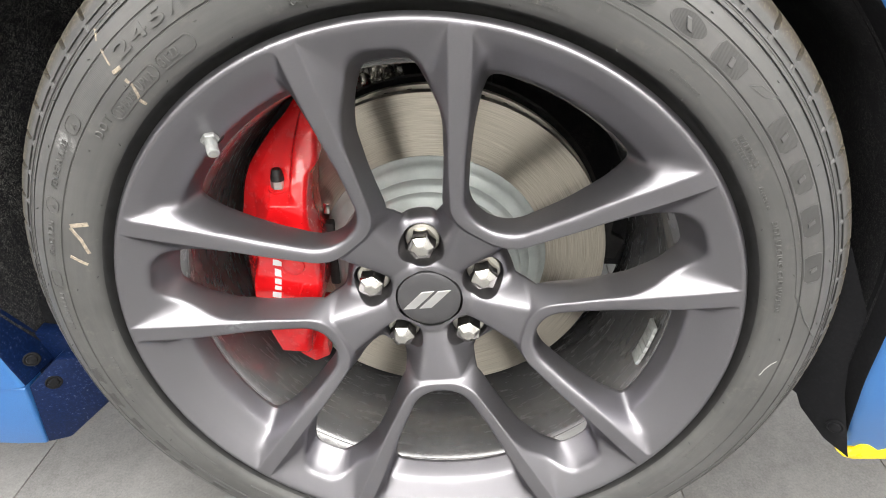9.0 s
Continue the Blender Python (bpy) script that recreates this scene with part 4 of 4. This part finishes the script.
for x, z in ((-0.446, 0.242), (-0.432, 0.209)):
    part("push_clip", spin_bm([(0, 0.0), (0.0088, 0), (0.0088, 0.0010), (0.0078, 0.0018), (0.0066, 0.0010), (0.0058, 0.0010), (0.0046, 0.0030), (0, 0.0034)], 24, axis_frame((x, 0.116 if z > 0.23 else 0.1145, z), (0.55, -0.8, 0.1))), M_LINER2, car, "black push clip")


# black liner inside the arch
def liner():
    rng = random.Random(5)
    bm = bmesh.new()
    rows = []
    for p in EDGE:
        out = Vector((p.x, 0, max(p.y - 0.36, 0))).normalized()
        base = Vector((p.x, p.z, p.y))
        row = []
        for k in range(14):
            d = 0.022 + 0.03 * min(max((-0.40 - p.x) / 0.04, 0), 1) * min(max((0.31 - p.y) / 0.08, 0), 1) + 0.0385 * k
            dent = 0.012 * noise.noise(Vector((base.x * 9, d * 9, base.z * 9))) + 0.004 * noise.noise(Vector((base.x * 40, d * 40, base.z * 40)))
            row.append(bm.verts.new(base + Vector((0, d, 0)) - out * (0.004 - 0.004 * min(k, 3) + dent * min(1, k / 2))))
        rows.append(row)
    for a, b in zip(rows, rows[1:]):
        for k in range(13):
            bm.faces.new((a[k], a[k + 1], b[k + 1], b[k]))
    return part("arch_liner", bm, M_LINER, car, "dusty black felt arch liner", True, 80)


liner()
part("bonnet", prism_bm([(-0.85, 0.96), (0.80, 0.90), (0.80, 0.915), (-0.85, 0.985)], 1.5, Matrix.Translation((0, 0.095, 0)), 0.004), M_BLUE, car, "blue metallic bonnet")
part("inner_panel", box_bm((1.2, 0.02, 0.95), Matrix.Translation((-0.02, 0.56, 0.58))), M_LINER, car)
part("liner_flap", prism_bm([(0.350, 0.275), (0.368, 0.250), (0.382, 0.2435), (0.389, 0.228), (0.412, 0.203), (0.4325, 0.193), (0.424, 0.222), (0.411, 0.266), (0.404, 0.305), (0.401, 0.36), (0.375, 0.42), (0.355, 0.36)], 0.004, Matrix(((1, 0, 0, 0), (-0.75, 1, 0, 0.392), (0, 0, 1, 0), (0, 0, 0, 1))), 0.0012), M_LINER2, car, "black plastic liner edge")
part("push_clip", spin_bm([(0, 0.0), (0.0080, 0), (0.0080, 0.0010), (0.0070, 0.0018), (0.0060, 0.0010), (0.0052, 0.0010), (0.0042, 0.0028), (0, 0.0030)], 24, axis_frame((0.4135, 0.0800, 0.226), (-0.5, -0.85, 0))), M_LINER2, car, "black push clip")

# bumper foot and yellow lip guard
part("bumper_foot", prism_bm([(0.4345, 0.1935), (0.80, 0.222), (0.80, 0.24), (0.4330, 0.205)], 0.05, Matrix.Translation((0, 0.0815, 0)), 0.003, 3), M_BLUE, car)
part("lip_guard", prism_bm([(0.427, 0.1905), (0.436, 0.182), (0.447, 0.1785), (0.80, 0.203), (0.80, 0.229), (0.457, 0.206), (0.447, 0.202), (0.443, 0.191)], 0.06, Matrix.Translation((0, 0.078, 0)), 0.002, 2), M_YELLOW, car, "bright yellow lip guard under the bumper")

# -- floor tiles, 0.3 by 0.6 m --
proto = bpy.data.meshes.new("tile")
tb = box_bm((0.2984, 0.5984, 0.012), Matrix(), 0.0006, 1)
tb.to_mesh(proto)
tb.free()
proto.materials.append(M_TILE)
for i in range(-6, 7):
    for j in range(-4, 5):
        tile = new("tile", proto)
        tile.location = (-0.114 + 0.3 * i, 0.21 + 0.6 * j, FLOOR - 0.006)
        under(tile, floor)
for box in ((8, 2.0, (0, -3.0)), (8, 1.2, (0, 3.4)), (2.0, 4.8, (-3.0, 0.4)), (2.164, 4.8, (2.918, 0.4))):
    part("tile_field", box_bm((box[0], box[1], 0.004), Matrix.Translation((*box[2], FLOOR - 0.0027))), M_TILE, floor)
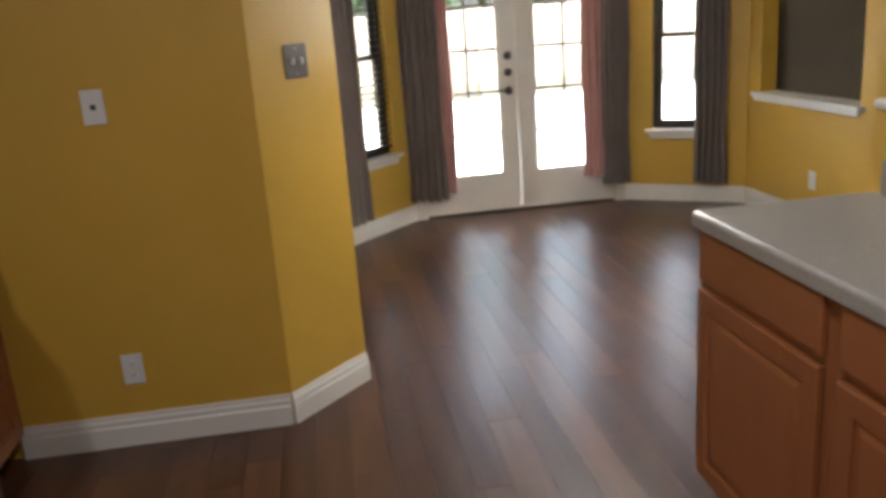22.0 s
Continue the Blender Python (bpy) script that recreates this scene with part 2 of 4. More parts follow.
M["leaf"] = textured("green_leaf", (0.035, 0.075, 0.018), (0.085, 0.16, 0.045), 6, rough=0.55, bump=0.1)
M["bark"] = textured("tree_bark", (0.06, 0.04, 0.028), (0.13, 0.095, 0.07), 8, (1, 1, 0.3), 0.9, grain=40, bump=0.6)
M["fence"] = textured("weathered_cedar_board", (0.30, 0.24, 0.18), (0.46, 0.38, 0.30), 5, (7, 7, 0.6), 0.8, grain=40, bump=0.2, per_piece=0.2)
M["asphalt"] = textured("worn_grey_asphalt", (0.055, 0.053, 0.050), (0.10, 0.097, 0.092), 3, rough=0.9, grain=160, bump=0.4)
M["concrete"] = textured("pale_concrete", (0.58, 0.56, 0.53), (0.70, 0.68, 0.65), 3, rough=0.85, grain=120, bump=0.3)
M["brick"] = textured("tan_brick", (0.28, 0.20, 0.15), (0.38, 0.28, 0.21), 9, rough=0.85, grain=120, bump=0.4)

M["fridge_steel"] = textured("smudged_brushed_stainless", (0.25, 0.235, 0.22), (0.31, 0.295, 0.28), 1.2, (1, 1, 40), 0.10, 1.0, grain=7, bump=0.002, rough_span=0.05, brushed=1.0)
mat, n, l, p = shade("clear_window_glass", 0.02)
p.inputs["Transmission Weight"].default_value, p.inputs["IOR"].default_value = 1.0, 1.45
p.inputs["Base Color"].default_value = (0.93, 0.96, 0.94, 1)
M["glass"] = mat
mat, n, l, p = shade("cut_crystal", 0.08)
p.inputs["Transmission Weight"].default_value, p.inputs["IOR"].default_value = 0.5, 1.55
p.inputs["Base Color"].default_value = (1.0, 0.96, 0.88, 1)
M["crystal"] = mat


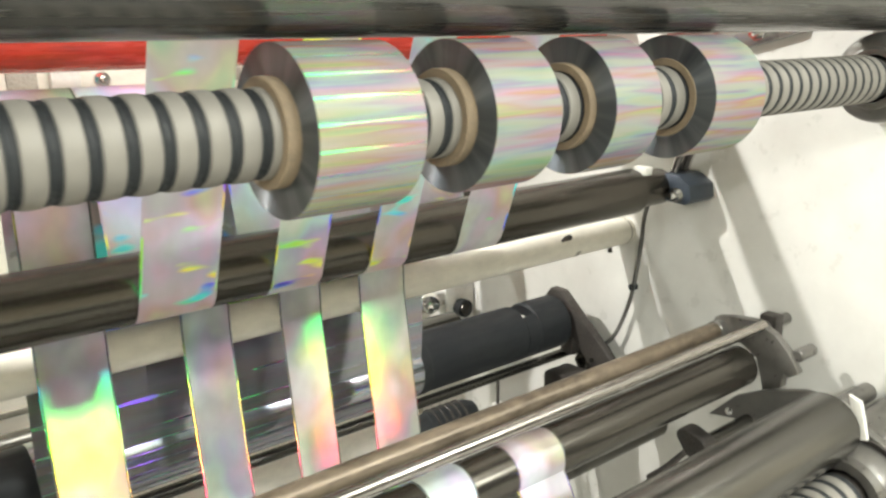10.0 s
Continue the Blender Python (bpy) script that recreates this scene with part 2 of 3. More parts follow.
CHROME = plain("chrome", (0.72, 0.71, 0.69), 0.12, 1.0, 0.05, 20, (0.1, 1, 1), 0.0)
# the strong mottling paints patches of light on the tube; the stains are its own
BRONZE_TUBE = plain("brown_tube", (0.155, 0.12, 0.084), 0.4, 0.5, 0.26, 12, (0.5, 1, 1), 0.05, 0.2)
CREAM_PAINT = plain("cream_paint", (0.77, 0.725, 0.63), 0.45, 0, 0.06, 8, (0.5, 1, 1), 0.03, 0.1)
PANEL_PAINT = plain("white_panel_paint", (0.63, 0.61, 0.565), 0.33, 0, 0.025, 3, (1, 1, 1), 0.01, 0.0)
WHITE_PART = plain("white_painted_part", (0.68, 0.66, 0.61), 0.4, 0, 0.05, 12, (1, 1, 1), 0.03)
RED_COAT = plain("red_polyurethane", (0.72, 0.06, 0.035), 0.25, 0, 0.15, 18, (0.1, 1, 1), 0.03)
DARK_STEEL = plain("dark_bracket_steel", (0.06, 0.052, 0.046), 0.5, 0.4, 0.25, 30, (1, 1, 1), 0.15, 0.2)
BLUE_BLOCK = plain("blue_grey_block", (0.05, 0.064, 0.085), 0.4, 0.2, 0.15, 30, (1, 1, 1), 0.1)
STEEL_PLAIN = plain("cast_grey_steel", (0.175, 0.165, 0.15), 0.34, 0.7, 0.06, 14, (1, 1, 1), 0.04)
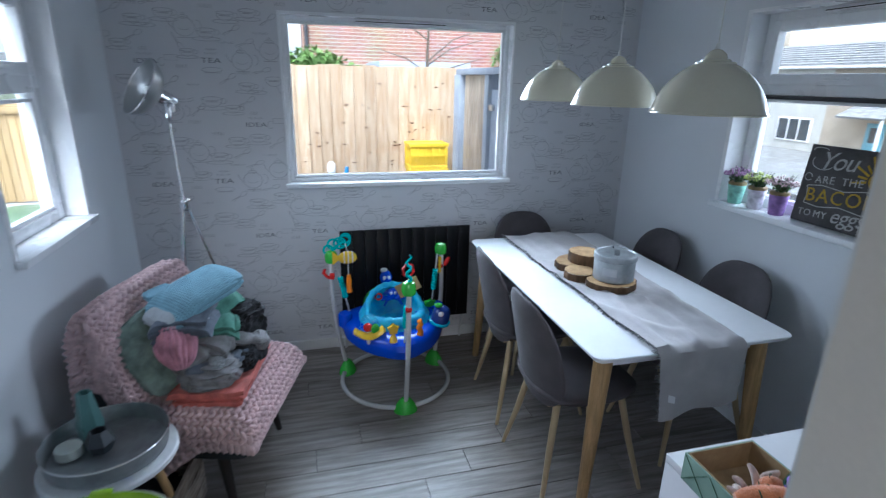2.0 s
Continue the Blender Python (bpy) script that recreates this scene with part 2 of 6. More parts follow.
    M["teal_glaze"] = mat("teal_glaze", (0.13, 0.27, 0.26), 0.3, var=0.08, scale=6, bump=0.03)
    M["dark_glaze"] = mat("dark_glaze", (0.045, 0.052, 0.062), 0.4, var=0.08, bump=0.03)
    M["candle_wax"] = mat("candle_wax", (0.66, 0.68, 0.62), 0.6, var=0.04, sub=0.1)
    M["jar_glass"] = pane_glass("jar_glass", (0.95, 0.97, 0.97))
    M["window_glass"] = pane_glass("window_glass")
    M["crate_wood"] = mat("crate_wood", (0.44, 0.38, 0.31), 0.8, var=0.15, scale=8, bump=0.25, bscale=60, stretch=(2, 2, 8), rnd=0.15)
    M["hc_white"] = mat("hc_white", (0.76, 0.77, 0.76), 0.3, var=0.03, bump=0.02)
    M["hc_green"] = mat("hc_green", (0.25, 0.42, 0.02), 0.25, var=0.05, bump=0.02)
    M["hc_teal"] = mat("hc_teal", (0.01, 0.33, 0.27), 0.3, var=0.05, bump=0.02)
    M["hc_cloth"] = mat("hc_cloth", (0.66, 0.69, 0.67), 0.8, var=0.35, scale=16, bump=0.2, bscale=120, col2=(0.08, 0.27, 0.27))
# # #
* [TASK DESCRIPTION]: On how many lines does the word "Python" appear? Answer with only the number.

* [EXERCISE SOLUTION]: 4